Between these two were Tom Rolfe, one horse out from the rail, and Hail to All. They dueled neck to neck, head to head, and nose to nose. Sellers, who later admitted, "I was concerned on the backside when we got up to within four lengths of the leaders, because I thought my horse might have been using himself up too soon," had hit Hail to All maybe a half-dozen times since entering the stretch. As the pair passed the eighth pole he seemed to have nearly a half-length lead. But Tom Rolfe had not given up. He dug in, running low-slung like Ribot used to, and 70 yards out he came charging on once more. It was too late, though, and Hail to All had a big win at last. First Family saved third, beaten only a length, and he led Dapper Dan by three-quarters. The winning time was a respectable 2:28 2/5, and the winning purse a respectable $104,150.
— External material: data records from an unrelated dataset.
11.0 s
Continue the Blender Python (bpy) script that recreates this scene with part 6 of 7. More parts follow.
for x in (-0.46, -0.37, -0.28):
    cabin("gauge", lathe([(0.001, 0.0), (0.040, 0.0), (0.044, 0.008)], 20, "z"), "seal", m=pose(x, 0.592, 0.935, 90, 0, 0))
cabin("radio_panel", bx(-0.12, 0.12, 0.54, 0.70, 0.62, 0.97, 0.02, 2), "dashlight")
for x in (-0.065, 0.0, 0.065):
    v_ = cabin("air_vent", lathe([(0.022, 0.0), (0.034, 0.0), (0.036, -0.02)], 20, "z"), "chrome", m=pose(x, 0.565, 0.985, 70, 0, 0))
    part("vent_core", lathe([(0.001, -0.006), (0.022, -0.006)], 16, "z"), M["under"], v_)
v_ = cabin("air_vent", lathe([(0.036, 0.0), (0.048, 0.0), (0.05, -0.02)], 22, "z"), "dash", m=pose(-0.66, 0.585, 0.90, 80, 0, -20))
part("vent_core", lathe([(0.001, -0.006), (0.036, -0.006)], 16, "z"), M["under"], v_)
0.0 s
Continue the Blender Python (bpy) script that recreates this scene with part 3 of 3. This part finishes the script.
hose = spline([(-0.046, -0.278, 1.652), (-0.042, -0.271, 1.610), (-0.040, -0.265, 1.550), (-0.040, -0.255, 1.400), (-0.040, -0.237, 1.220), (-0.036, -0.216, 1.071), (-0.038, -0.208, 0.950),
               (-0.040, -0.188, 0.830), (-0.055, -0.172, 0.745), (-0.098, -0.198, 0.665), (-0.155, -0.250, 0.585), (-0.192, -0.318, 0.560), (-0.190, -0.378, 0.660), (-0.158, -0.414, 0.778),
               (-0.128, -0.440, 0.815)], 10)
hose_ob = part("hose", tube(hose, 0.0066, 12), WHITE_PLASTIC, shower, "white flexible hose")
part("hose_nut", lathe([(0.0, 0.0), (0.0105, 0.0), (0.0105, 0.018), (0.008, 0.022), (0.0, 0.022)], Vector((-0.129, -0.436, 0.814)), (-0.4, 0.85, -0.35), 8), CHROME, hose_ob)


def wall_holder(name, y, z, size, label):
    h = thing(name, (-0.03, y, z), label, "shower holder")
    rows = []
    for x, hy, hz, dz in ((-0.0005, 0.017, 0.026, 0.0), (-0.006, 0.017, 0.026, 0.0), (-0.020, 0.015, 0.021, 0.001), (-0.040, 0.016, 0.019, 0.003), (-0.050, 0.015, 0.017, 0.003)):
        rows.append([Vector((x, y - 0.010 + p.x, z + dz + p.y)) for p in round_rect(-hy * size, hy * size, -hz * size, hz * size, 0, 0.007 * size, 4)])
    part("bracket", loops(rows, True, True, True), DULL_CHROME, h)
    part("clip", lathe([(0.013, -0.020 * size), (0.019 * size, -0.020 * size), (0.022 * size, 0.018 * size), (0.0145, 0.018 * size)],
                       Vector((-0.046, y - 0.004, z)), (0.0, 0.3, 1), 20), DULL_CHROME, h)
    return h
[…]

"After 10 tough races this year," said Ben Cohen, talking about Hail to All, "wouldn't you say he's entitled to some time off—at least a week!" Cohen did not look a bit bored any more. "With all this talk going on about sending a classic horse to Paris this fall for the Arc de Triomphe, maybe that's where we should go with Hail to All." Maybe so. It isn't a boring town.

PHOTO

Battling to the wire, Hail to All (second from left) beats Tom Rolfe (second from right), with First Family (rail) third and Dapper Dan fourth.